Rick Patrick Columnist
I was recently watching a morning news show on TV, because it was morning and that's what I usually watch in the mornings as I am preparing for my day. It was right before Memorial Day, so naturally they had a segment on outdoor grilling and what kind of fancy outdoor cooking appliances were available (many of which, I am sure, carry a price tag that would make my most recent vehicular purchase look like pocket change). As they were showing these fancy cooking contraptions, they kept referring to the act of outdoor cooking as “a barbeque.”

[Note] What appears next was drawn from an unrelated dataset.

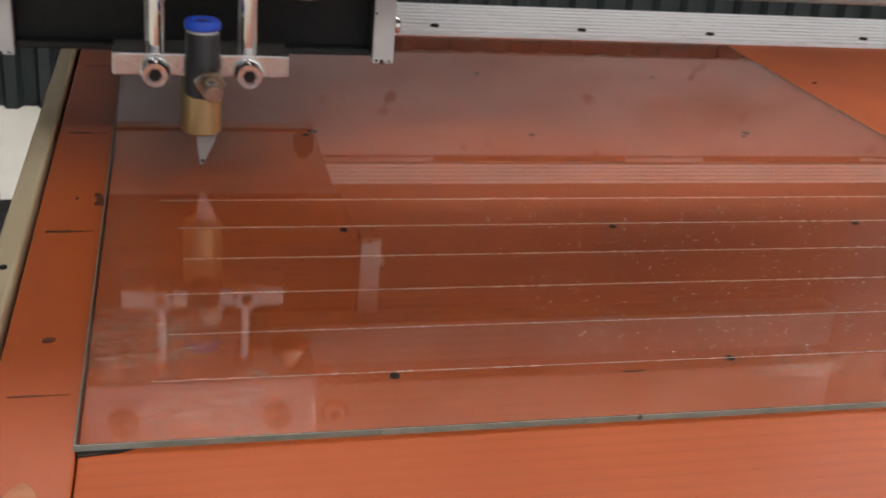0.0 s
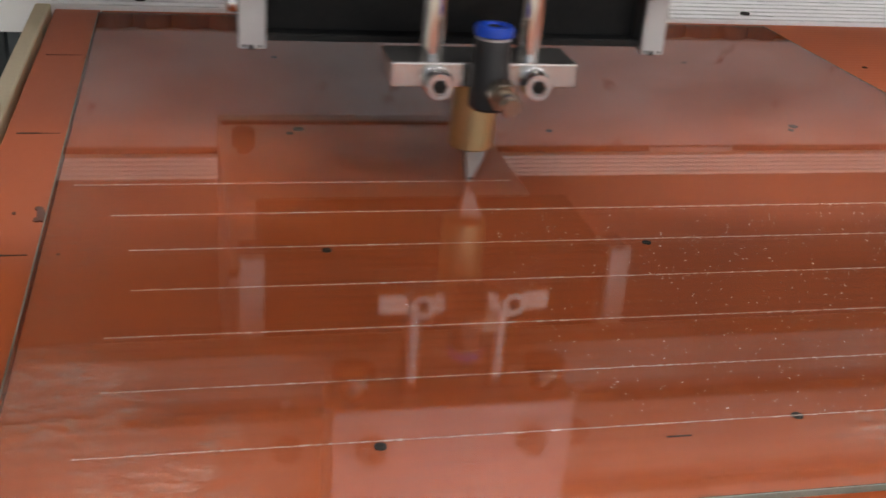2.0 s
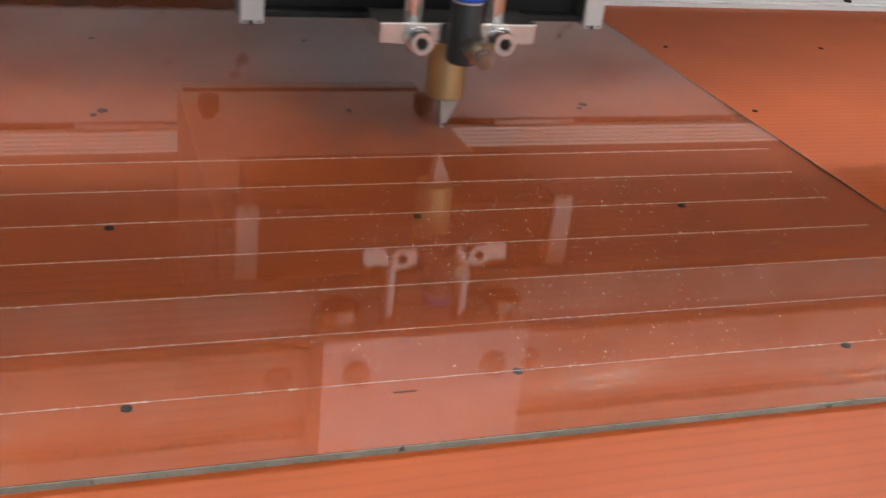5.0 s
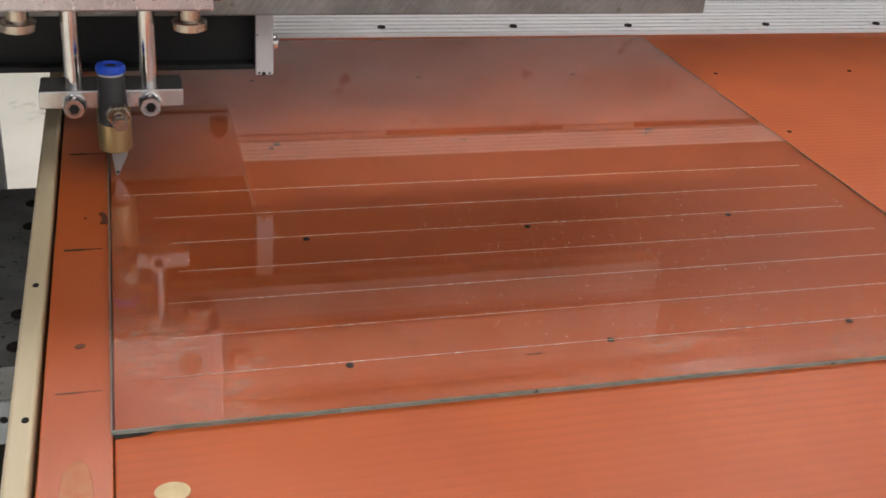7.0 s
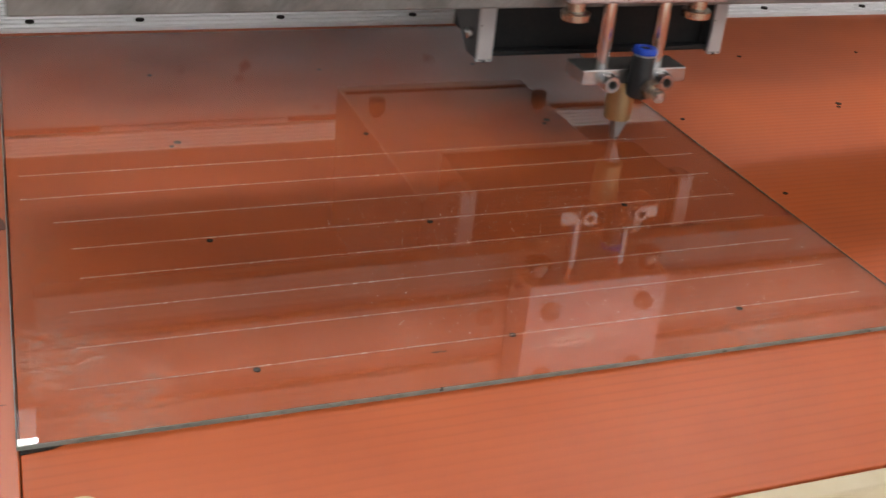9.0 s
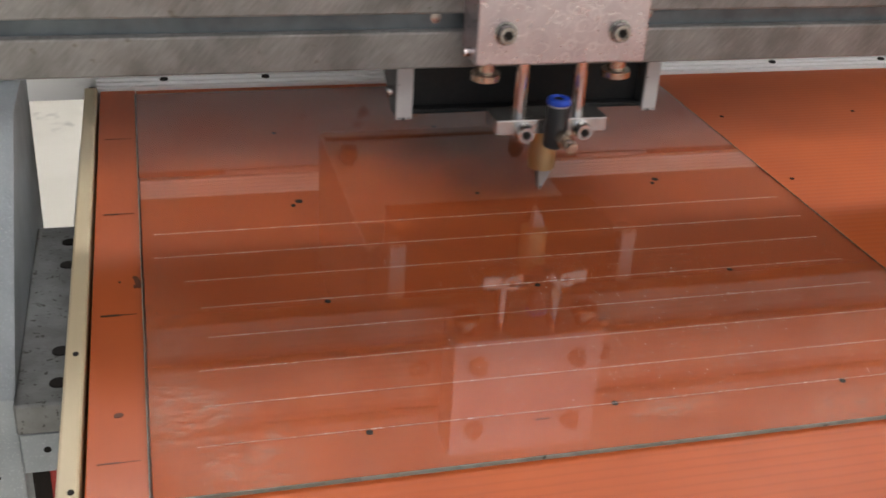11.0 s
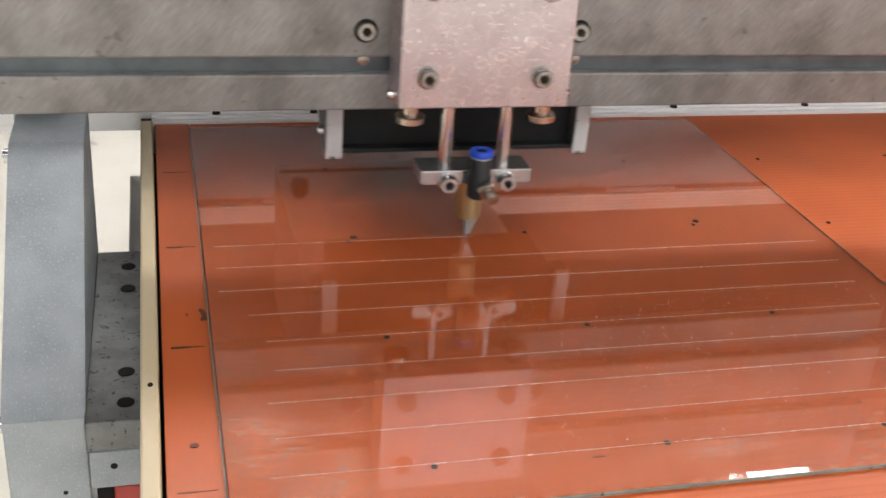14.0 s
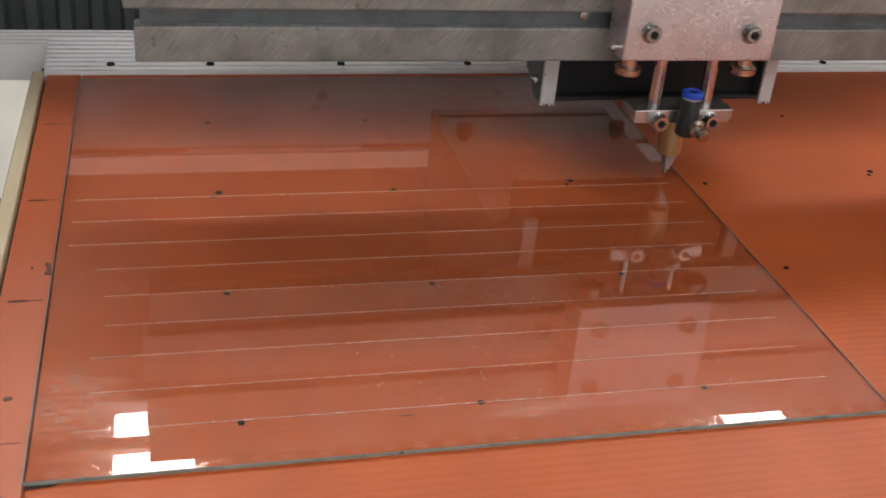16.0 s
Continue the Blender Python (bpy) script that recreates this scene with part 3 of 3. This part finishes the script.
# the tool slide, which lifts
bm = bmesh.new()
box(bm, -0.0305, 0.0305, -0.011, 0.009, 0.0385, 0.0465, 0.0006, 2)
slide = part("clamp_bar", bm, M_BAR, head, "bright steel clamp bar")
for x in (-0.0160, 0.0160):
    bm = bmesh.new()
    turned(bm, [(0.0039, 0.0445), (0.0039, 0.11)], 32, Matrix.Translation((x, -0.002, 0)))
    part("guide_rod", bm, M_CHROME, slide, "polished steel guide rod")
    cap_screw(slide, x, -0.011, 0.0405, 0.0046, 0.0065, 1.1, M_CHROME)
bm = bmesh.new()
turned(bm, [(0.0066, 0.0150), (0.0073, 0.0156), (0.0074, 0.022), (0.0074, 0.0385)], 40)
part("tool_holder", bm, M_BRASS, slide, "round brass tool holder")
bm = bmesh.new()
prism(bm, [(-0.0022, 0.0155), (0.0050, 0.0155), (0.0050, 0.0128), (0.0006, GT + 0.0009), (0.0001, GT + 0.0003), (-0.0007, GT + 0.0006), (-0.0009, GT + 0.0014)], -0.0026, 0.0030, "y", 0.0002)
part("wheel_tip", bm, M_CARBIDE, slide, "grey wedge-shaped cutting wheel shank")
bm = bmesh.new()
turned(bm, [(0.0006, 0), (0.0006, 0.0005)], 10, Matrix.Translation((0.0002, -0.0026, 0.0042)) @ FACE_FRONT)
part("wheel_pin", bm, M_DARK, slide)
fy = -0.0165
bm = bmesh.new()
turned(bm, [(0.0052, 0.0335), (0.0062, 0.0345), (0.0062, 0.046), (0.0058, 0.047), (0.0058, 0.0555), (0.0054, 0.0562)], 32, Matrix.Translation((0, fy, 0)))
fit_body = part("air_fitting", bm, M_BLACK, slide, "black plastic elbow air fitting")
bm = bmesh.new()
turned(bm, [(0.0056, 0.0560), (0.0056, 0.0568)], 32, Matrix.Translation((0, fy, 0)))
part("collar", bm, M_ARM, fit_body, "pale grey collar")
bm = bmesh.new()
turned(bm, [(0.0046, 0.0566), (0.0062, 0.0572), (0.0063, 0.0590), (0.0056, 0.0602), (0.0036, 0.0604), (0.0029, 0.0596)], 32, Matrix.Translation((0, fy, 0)))
part("release_ring", bm, M_BLUE, fit_body, "blue plastic release ring")
bm = bmesh.new()
turned(bm, [(0.0026, 0), (0.0026, 0.00005)], 24, Matrix.Translation((0, fy, 0.05965)))
part("tube_hole", bm, M_DARK, fit_body, "open tube socket")
m = Matrix.Translation((0.0015, fy - 0.002, 0.0415)) @ pose(0, 0, 0, 100, 0, 6)
bm = bmesh.new()
turned(bm, [(0.0048, 0), (0.0052, 0.0006), (0.0052, 0.0042), (0.0047, 0.0048)], 6, m @ Matrix.Translation((0, 0, 0.004)))
for f in bm.faces:
    f.smooth = False
part("lock_nut", bm, M_NICKEL, slide, "nickel hexagon lock nut")
bm = bmesh.new()
turned(bm, [(0.0024, 0.004), (0.0024, 0.0108), (0.0032, 0.0110), (0.0034, 0.0150), (0.0030, 0.0156)], 24, m)
part("adjuster", bm, M_NICKEL, slide, "nickel adjusting screw")

# ---- what moves ----
TRACK = [(0, -0.0464), (0.25, -0.0746), (0.5, -0.0883), (0.8, -0.0858), (1, -0.088), (1.25, -0.063), (1.5, -0.036), (2, 0.0539),
         (2.5, 0.1401), (3, 0.2306), (3.25, 0.2591), (3.5, 0.2698), (3.75, 0.274), (4, 0.2742), (4.25, 0.2562), (4.5, 0.219), (5,
         0.1279), (5.5, 0.0487), (6, -0.0377), (6.25, -0.0634), (6.5, -0.0747), (6.9, -0.0763), (7.1, -0.0739), (7.25, -0.0604),
         (7.5, -0.023), (8, 0.0628), (8.5, 0.1473), (9, 0.2322), (9.25, 0.2617), (9.5, 0.2714), (9.75, 0.2745), (10, 0.2712),
         (10.25, 0.2523), (10.5, 0.2144), (11, 0.1307), (11.5, 0.0384), (12, -0.0477), (12.25, -0.0697), (12.5, -0.0764), (12.8,
         -0.0784), (13, -0.0766), (13.25, -0.0595), (13.5, -0.0211), (14, 0.0636), (14.5, 0.148), (15, 0.2318), (15.25, 0.2592),
         (15.5, 0.2629), (15.75, 0.2737), (16, 0.2659)]


def row_at(t):
    """The gantry's row: it stays while the tool scores and goes on by a step on the way back."""
    n = math.floor((t - 3.5) / 6)
    done = min(1.0, max(0.0, (t - 3.5 - 6 * n) / 2.05))
    return 0.0487 + STEP * (n + done)


def motions():
    walk(head, [(t, pose(x, row_at(t), 0)) for t, x in TRACK])
    walk(gantry, [(t, pose(0, row_at(t), 0)) for t, x in TRACK])
    lifts = [(0.0, 0.005), (0.6, 0.005), (0.95, 0.0)]
    for n in range(3):
        lifts += [(6 * n + 3.6, 0.0), (6 * n + 3.8, 0.005)]
    lifts += [(6.6, 0.005), (6.95, 0.0), (12.2, 0.005), (12.45, 0.0)]
    lifts.sort()
    walk(slide, [(t, pose(0, 0, z)) for t, z in lifts] + [(16.0, pose(0, 0, 0.005))])
    for piece, x0, row, start in PIECES:
        at = start + 0.32 + (x0 + 0.05) / 0.176
        low, high = pose(x0, row, -0.003), pose(x0, row, GT + 0.0001)
        walk(piece, [(0.0, low), (at - 0.06, low), (at + 0.1, high), (16.0, high)])


motions()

For those who may not be quite so enlightened, please allow me to set the record straight. The term “barbecue” (sometimes appearing as “Bar-B-Que”) is NOT a verb, or something you do, it is an adjective, or a description of a noun, which is a thing. For example, a barbecued chicken leg is a chicken leg that has been cooked on a grill and has had some kind of barbecue sauce or seasoning added to it (preferably Sweet Baby Ray's spicy sweet). Therefore, if you say “We're going to have a barbecue on Friday and cook some hot dogs on the grill, could you please bring some cole slaw,” you would be gravely mistaken. Not on the cole slaw; I happen to be very fond of most people's cole slaw. What you have described when stating your intention of cooking hot dogs (or possibly hamburgers, or preferably, both) on the grill is, in fact, having a “cook-out.”

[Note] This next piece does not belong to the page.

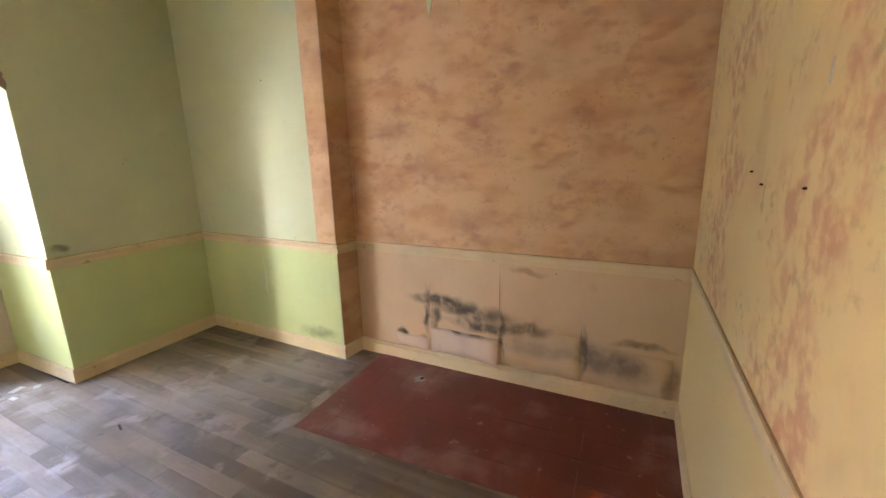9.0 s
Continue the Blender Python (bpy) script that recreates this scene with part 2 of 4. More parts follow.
def leafage(name, tones):
    m, nt, bsdf = material(name)
    geo = nt.nodes.new("ShaderNodeNewGeometry")
    ramp = nt.nodes.new("ShaderNodeValToRGB")
    ramp.color_ramp.elements[0].color = (*tones[0], 1)
    ramp.color_ramp.elements[1].color = (*tones[1], 1)
    nt.links.new(geo.outputs["Random Per Island"], ramp.inputs["Fac"])
    nt.links.new(ramp.outputs["Color"], bsdf.inputs["Base Color"])
    bsdf.inputs["Roughness"].default_value = 0.5
    lit = nt.nodes.new("ShaderNodeBsdfTranslucent")
    mix = nt.nodes.new("ShaderNodeMixShader")
    mix.inputs[0].default_value = 0.35
    nt.links.new(ramp.outputs["Color"], lit.inputs["Color"])
    nt.links.new(bsdf.outputs[0], mix.inputs[1])
    nt.links.new(lit.outputs[0], mix.inputs[2])
    nt.links.new(mix.outputs[0], nt.nodes["Material Output"].inputs["Surface"])
    return m


M = {}
M["plaster"] = surface("plaster", (0.55, 0.52, 0.47), [((0.4, 0.37, 0.33), 2.5, 0.4, 0.75, 0.6)], 0.9)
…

It is possible to have barbecue as the main course of your cook-out, IF what you are cooking is either chicken or ribs. If you are cooking hot dogs or hamburgers, then it is NOT a “barbecue,” even if you do put barbecue sauce on your hot dog or hamburger (which I would not do, that's what ketchup is for).
If you happen to go away from your house and cook your hamburgers and hot dogs out in the woods, that could be considered a picnic. If you cook your hot dogs and hamburgers and pack them up and take them into the woods to eat, that could also be considered a picnic. But in neither of those cases would you correctly call those activities “a barbecue.”
I always enjoy a nice afternoon cook-out during this time of year, so long as the mosquitoes and yellow flies aren't too bad. So, if you are planning to have a cook-out in the near future, I rarely turn down an invitation. I may even bring the cole slaw.